In the present case, Duke purchased a teller’s check from Meritor. Meritor issued a check drawn on its account with the Federal Home Loan Bank of Atlanta (“FHLB”). At the request of Duke, Meritor agreed to issue a stop payment order on the check as a customer with FHLB. In accordance with the stop payment order, FHLB dishonored the check when presented for payment by the payee. Despite Meritor’s arguments to the contrary, the court concludes that the check issued by Meritor was a teller’s check that was not accepted or certified upon issuance or by the drawee, and was subject to countermand.
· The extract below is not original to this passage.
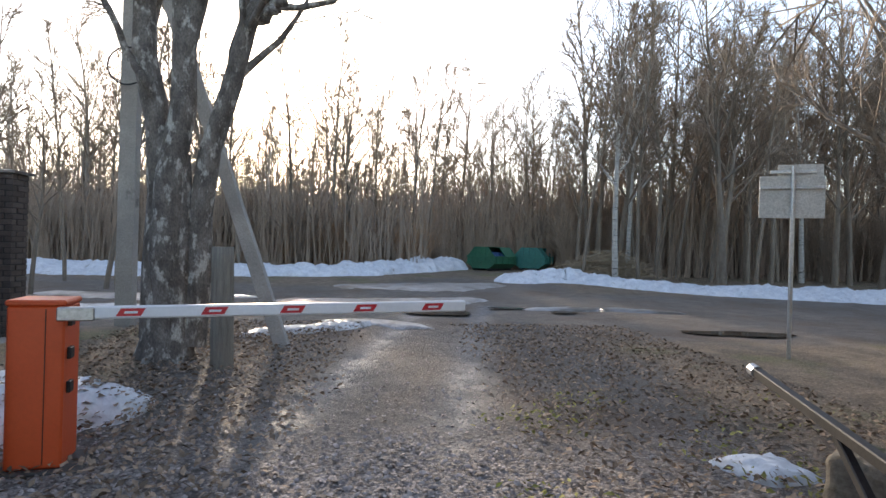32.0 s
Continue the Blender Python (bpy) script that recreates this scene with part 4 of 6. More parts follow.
# ---- concrete blocks, boulders ----
def rough_block(name, p, size, rz, seed, label, material, category="concrete block", group=""):
    bm = bmesh.new()
    bmesh.ops.create_cube(bm, size=1.0)
    bmesh.ops.subdivide_edges(bm, edges=bm.edges, cuts=8, use_grid_fill=True)
    for v in bm.verts:
        c = Vector([max(-0.42, min(0.42, a)) for a in v.co])
        d = v.co - c
        if d.length > 0:
            v.co = c + d * 0.62 if d.length > 0.1 else v.co
        n = noise.noise_vector(Vector(v.co) * 3.1 + Vector((seed * 7, 0, 0)))
        v.co += n * 0.055
        v.co = Vector((v.co.x * size[0], v.co.y * size[1], v.co.z * size[2]))
        v.co += noise.noise_vector(Vector(v.co) * 14 + Vector((seed, 3, 0))) * 0.022
    me = bpy.data.meshes.new(name)
    bm.to_mesh(me)
    bm.free()
    me.materials.append(material)
    me.polygons.foreach_set("use_smooth", [True] * len(me.polygons))
    ob = new(name, me)
    ob.matrix_basis = pose(*p, 0, 0, rz)
    return tagged(ob, label, category, group)


BLK = "mossy concrete block lying on snow by the brown fence"
for i, (x, y, sx, sz, rz) in enumerate([(17.05, 6.76, 0.62, 0.42, 84), (16.94, 5.92, 0.56, 0.36, 93), (16.88, 5.27, 0.56, 0.30, 82), (16.74, 4.30, 0.68, 0.36, 88), (16.62, 3.46, 0.58, 0.35, 86), (16.64, 3.05, 0.24, 0.28, 70)]):
    rough_block("concrete_block", (x, y, sz / 2 - 0.01), (sx, 0.40, sz), rz, i, BLK, M["block"], group="blocks along the brown fence")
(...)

In support of its position, Meritor relies primarily on Guaranty Fed. Sav. & Loan v. Horseshoe Operating, 748 S.W.2d 519 (Tex. App. Dallas 1988), rev ’d on other grounds, 793 S.W.2d 652 (Tex. 1990),2 in which the court applied the “cash equivalent” theory to teller’s checks. [186]*186In that case, a payee sued the drawer bank that stopped payment on a teller’s check at the request of its customer. The court held that the drawer of the teller’s check had no right to stop payment because “business of this state is transacted with such checks with the expectation that they do represent cash.” Id. at 525. The court looked to other jurisdictions, found two different approaches to the treatment of teller’s checks, and concluded that because the evidence in that case indicated that Guaranty considered the teller’s check to be the equivalent of cash, the teller’s check was accepted for payment when issued and was not subject to countermand. But several jurisdictions have disagreed, finding a teller’s check and a cashier’s check to be two distinct negotiable instruments. Lo Monaco v. Belfiore, 175 A.D.2d 59, 572 N.Y.S.2d 315 (A.D. I Dept. 1991); Fur Funtastic, Ltd. v. Kearns, 104 Misc. 2d 1030, 430 N.Y.S.2d 27 (N.Y. City Civ. Ct. 1980); Rubin v. Walt Whitman Fed. Sav. & Loan Assoc., 21 U.C.C. 610 (N.Y. Sup. App. T. 1977); Bruno Collective Fed. Sav. & Loan Assoc., 147 N.J. Super. 115, 370 A.2d 874 (1977); Fulton Nat. Bank v. Delco Corp., 128 Ga. App.